From the Passivation Layer on Aluminum to Lithium Anode in Batteries

Many low-density metals are also reactive. This article draws inspiration from the passivation oxide layer formed on aluminum to the design of electrochemically stable surface layers on lithium metal electrodes in batteries. First, reactive molecular dynamics simulations are used to compare the oxide layer formation on lithium and aluminum metal surfaces. While a uniform dense aluminum oxide layer forms on aluminum, vertical cracks in the lithium oxide layer lead to a deformed lithium oxide layer. These observations are consistent with the empirical Pilling-Bedworth Ratio (PBR) that uses the molar volume ratio of oxide to metal to determine whether a metal is likely to passivate in dry air by creating a protective oxide layer. A passivation layer needs to form on the lithium metal surface in the presence of electrolytes.
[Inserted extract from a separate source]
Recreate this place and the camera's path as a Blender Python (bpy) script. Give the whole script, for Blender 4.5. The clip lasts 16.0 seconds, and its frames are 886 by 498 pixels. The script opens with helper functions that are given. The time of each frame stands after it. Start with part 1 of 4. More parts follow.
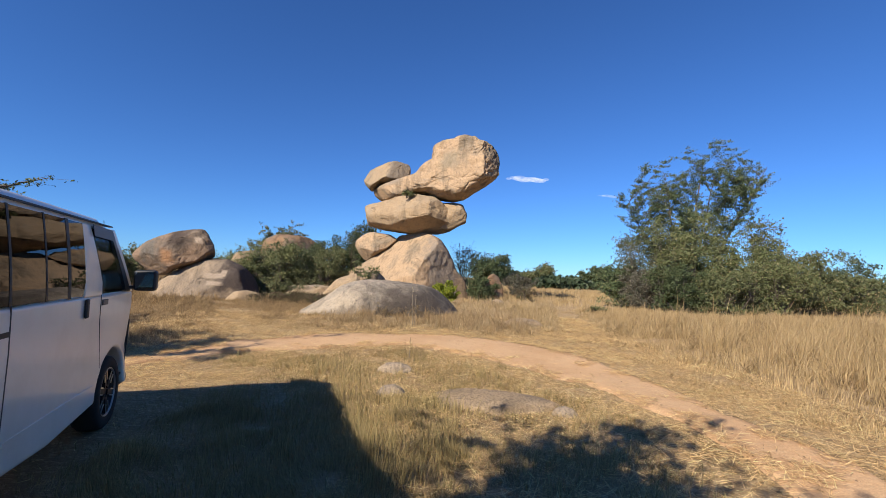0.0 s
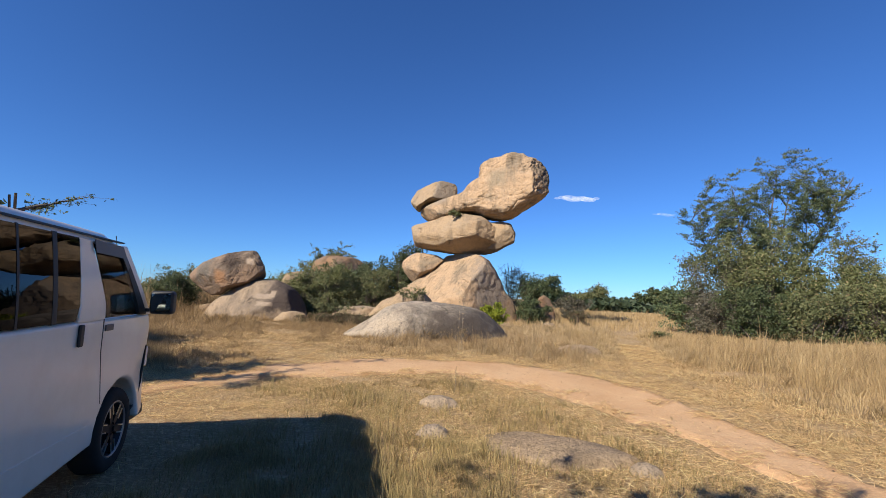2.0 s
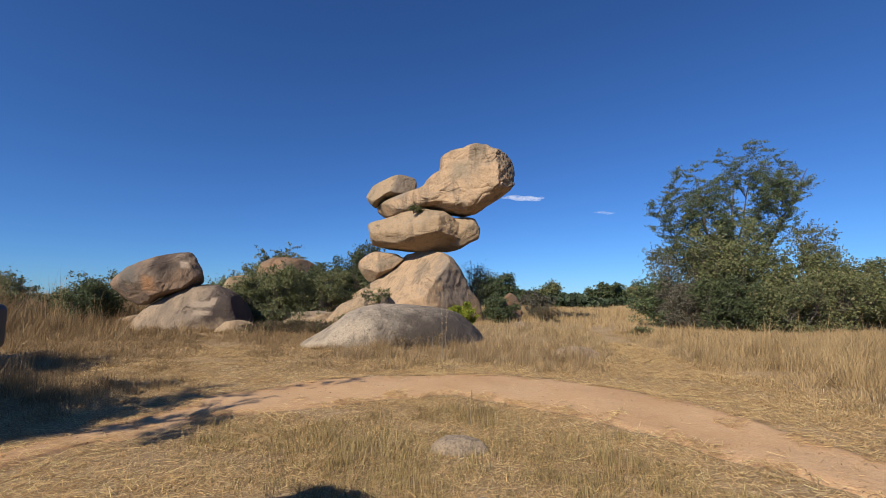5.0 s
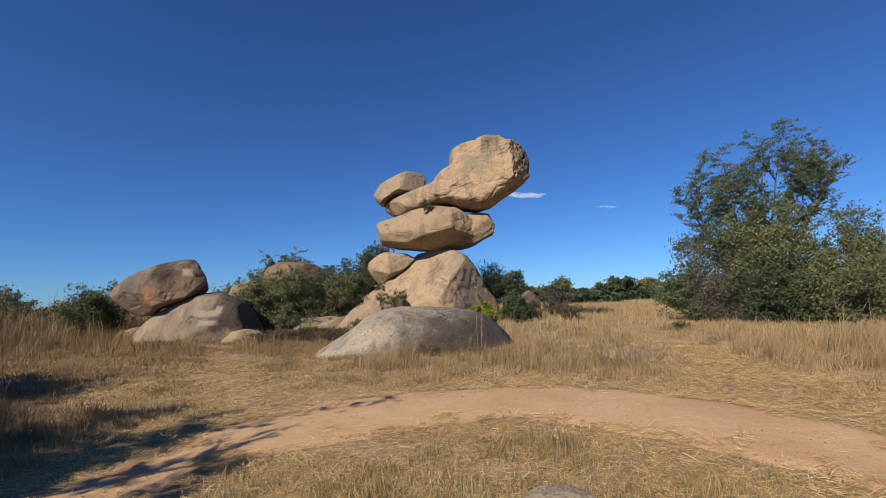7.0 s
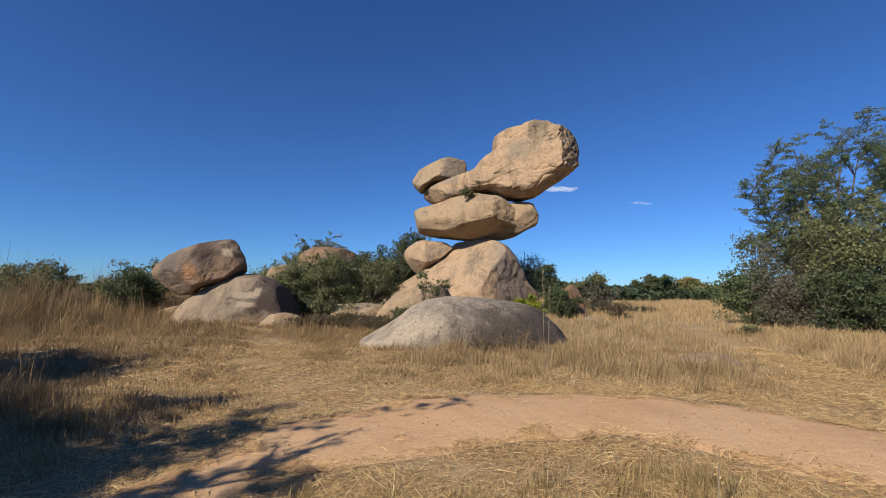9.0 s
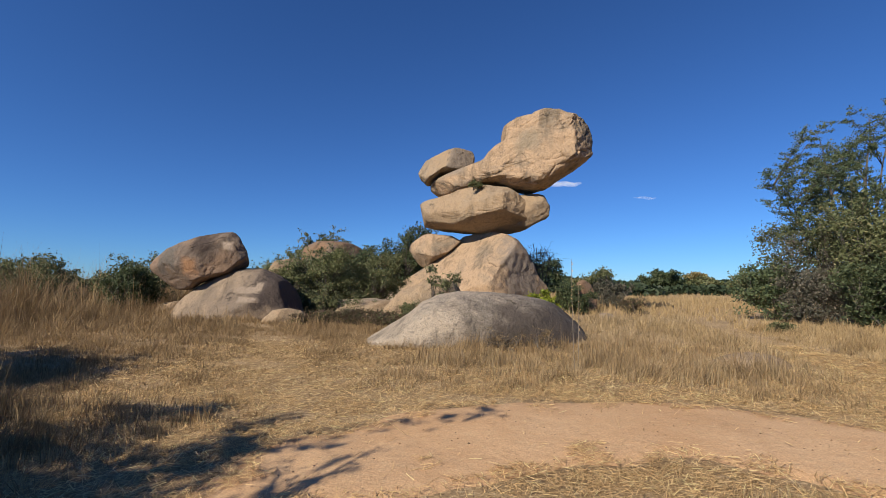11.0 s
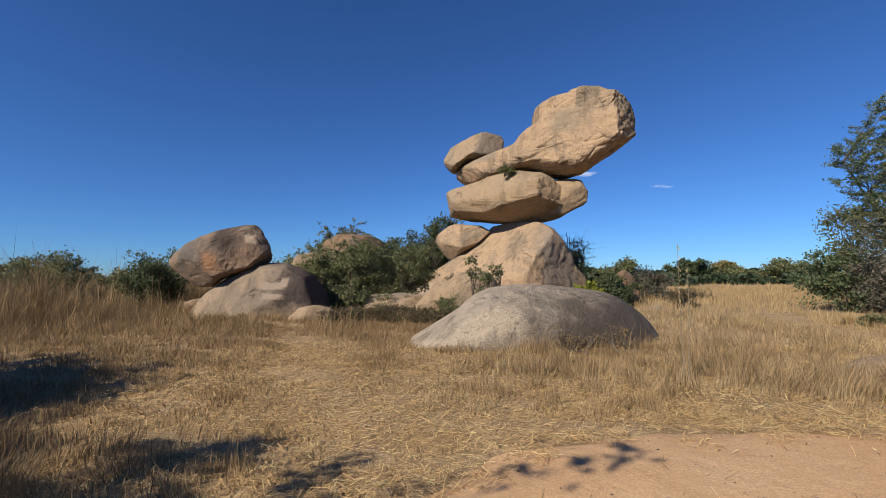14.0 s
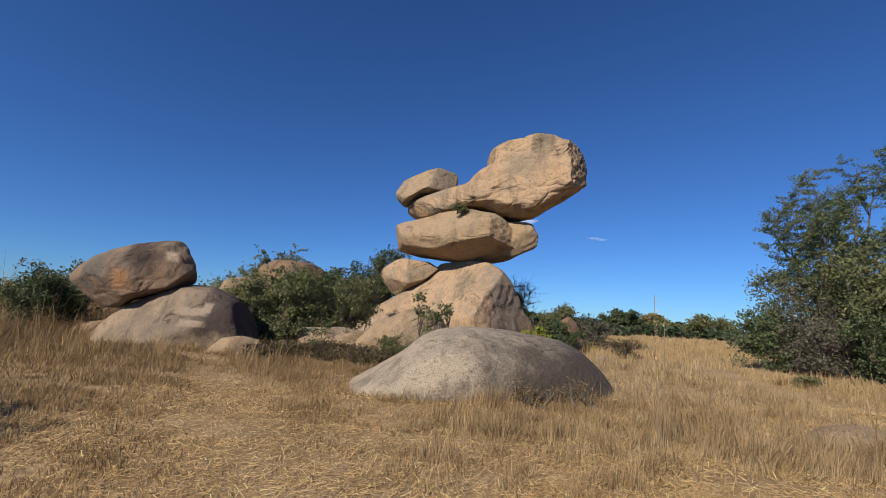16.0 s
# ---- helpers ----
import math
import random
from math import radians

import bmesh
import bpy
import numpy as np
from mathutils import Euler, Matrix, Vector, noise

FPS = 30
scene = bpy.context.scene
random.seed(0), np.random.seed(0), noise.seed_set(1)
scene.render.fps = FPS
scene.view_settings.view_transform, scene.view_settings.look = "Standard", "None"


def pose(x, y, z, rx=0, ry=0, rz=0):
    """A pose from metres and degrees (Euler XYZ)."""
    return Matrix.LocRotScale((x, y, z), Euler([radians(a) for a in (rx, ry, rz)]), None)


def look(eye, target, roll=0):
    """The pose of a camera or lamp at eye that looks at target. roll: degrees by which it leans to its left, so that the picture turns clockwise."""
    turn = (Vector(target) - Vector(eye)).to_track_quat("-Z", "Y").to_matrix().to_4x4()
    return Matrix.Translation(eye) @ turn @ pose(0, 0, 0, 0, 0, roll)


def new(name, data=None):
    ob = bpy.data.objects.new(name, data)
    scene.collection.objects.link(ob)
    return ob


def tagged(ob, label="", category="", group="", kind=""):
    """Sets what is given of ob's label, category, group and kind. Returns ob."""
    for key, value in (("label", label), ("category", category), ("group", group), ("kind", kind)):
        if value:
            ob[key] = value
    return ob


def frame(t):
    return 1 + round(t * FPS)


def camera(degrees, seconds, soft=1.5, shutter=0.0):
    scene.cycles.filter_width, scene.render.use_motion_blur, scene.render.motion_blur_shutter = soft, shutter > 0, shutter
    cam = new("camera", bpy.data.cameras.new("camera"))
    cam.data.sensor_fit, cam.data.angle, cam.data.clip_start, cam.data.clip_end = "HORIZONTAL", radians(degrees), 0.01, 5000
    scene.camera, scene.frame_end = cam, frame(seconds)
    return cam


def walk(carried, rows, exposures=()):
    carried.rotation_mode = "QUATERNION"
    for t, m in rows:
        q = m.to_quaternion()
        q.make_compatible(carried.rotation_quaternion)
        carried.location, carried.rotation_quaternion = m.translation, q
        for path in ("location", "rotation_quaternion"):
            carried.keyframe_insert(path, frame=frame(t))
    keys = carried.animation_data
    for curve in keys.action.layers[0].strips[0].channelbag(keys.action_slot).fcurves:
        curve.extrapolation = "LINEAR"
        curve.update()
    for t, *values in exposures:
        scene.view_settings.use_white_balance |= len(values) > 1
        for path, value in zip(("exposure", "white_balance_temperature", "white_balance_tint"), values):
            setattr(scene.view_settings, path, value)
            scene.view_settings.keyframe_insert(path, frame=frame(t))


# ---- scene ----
cam = camera(90.0, 16.0, 0.6)
METRES, EYE, TILT, LEAN, TURN = 8.9, 1.5, 0.0, 0.0, 0.0
ROWS = [
    (0.0, 0.0, 0.0, 0.0, -0.1, 3.53, -1.67),
    (0.5, 0.01, 0.0185, 0.0017, 2.66, 3.59, -2.1),
    (1.0, 0.0016, 0.0434, 0.0002, 3.63, 3.73, -2.82),
    (1.5, -0.0058, 0.0621, 0.0036, 4.4, 4.04, -1.72),
    (2.0, -0.0022, 0.0806, 0.0021, 6.01, 6.05, -1.94),
    (2.5, 0.0038, 0.1096, 0.0008, 6.83, 6.7, -2.74),
    (3.0, -0.0114, 0.1414, 0.0014, 4.58, 6.65, -1.03),
    (3.5, -0.0287, 0.1746, -0.0009, 2.34, 6.28, -0.04),
    (6.0, -0.1407, 0.3524, 0.0017, -2.35, 6.15, 1.15),
    (6.5, -0.1507, 0.3856, -0.0004, -3.6, 5.78, 2.19),
    (7.0, -0.1711, 0.4225, 0.0036, 0.32, 6.24, 1.96),
    (7.5, -0.1978, 0.4523, 0.0025, 0.09, 5.87, -1.11),
    (8.0, -0.2154, 0.4792, 0.0006, 1.61, 5.41, -0.35),
    (8.5, -0.2363, 0.5037, 0.0007, 8.05, 5.53, -0.31),
    (9.0, -0.254, 0.5254, 0.0011, 3.65, 5.14, -0.42),
    (11.5, -0.3013, 0.6403, -0.0034, 4.4, 4.27, -0.39),
    (12.0, -0.319, 0.6692, -0.0042, 9.17, 3.61, 0.66),
    (12.5, -0.3467, 0.6962, -0.0039, 6.45, 2.56, 0.5),
    (13.0, -0.3638, 0.7255, -0.005, 6.56, 1.99, 0.56),
    (13.5, -0.3852, 0.7436, -0.002, 7.31, 3.0, 0.45),
    (14.0, -0.401, 0.7623, -0.0021, 5.86, 3.62, 0.41),
    (14.5, -0.4046, 0.7891, -0.0014, 5.69, 5.27, 0.24),
    (15.0, -0.4227, 0.8099, 0.0009, 4.17, 6.38, -3.64),
    (15.5, -0.4366, 0.8295, 0.0032, 0.68, 8.1, -3.96),
    (16.0, -0.4311, 0.8571, 0.0021, -1.84, 8.5, -3.15),
]
walk(cam, [(t, pose(0, 0, EYE, TILT, LEAN, TURN) @ pose(METRES * x, METRES * y, METRES * z, 90 + pitch, roll, yaw)) for t, x, y, z, yaw, pitch, roll in ROWS],
     exposures=[(0.0, 0.68), (3.0, 0.68), (6.0, 0.18), (9.0, 0.31), (12.5, 0.28), (15.0, 0.22), (16.0, 0.19)])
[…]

The PBR concept is thus extended to the multiple compounds found in the spontaneously formed solid electrolyte interphase (SEI). It is suggested that a mixture of LiF/Li2CO3 or LiF/Li2O or replacing Li2O with Li2S can effectively create a PBR that is in the 1 to 1.3 range for better passivation. While these analyses are consistent with some experimental evidence, a seeding layer concept is proposed to further prevent dendrite growth and simplify the battery manufacturing process. The role of metallic nanoparticles in the metal-carbon nanocomposite seeding layer to control lithium nucleation and growth is investigated by an atomically informed phase field model (AI-PFM). The model predicts the formation of a Li-rich phase with Ag nanoparticles but non-uniform lithium metal nucleation on Au nanoparticles, showing the AI-PFM model to be a desired design tool to evaluate which metallic nanoparticles can be used to control the Li deposition morphology. These results collectively emphasize the need for highly coupled electrochemical-mechanical modeling to solve the challenges of designing a multifunctional passivation layer for metal electrodes in batteries.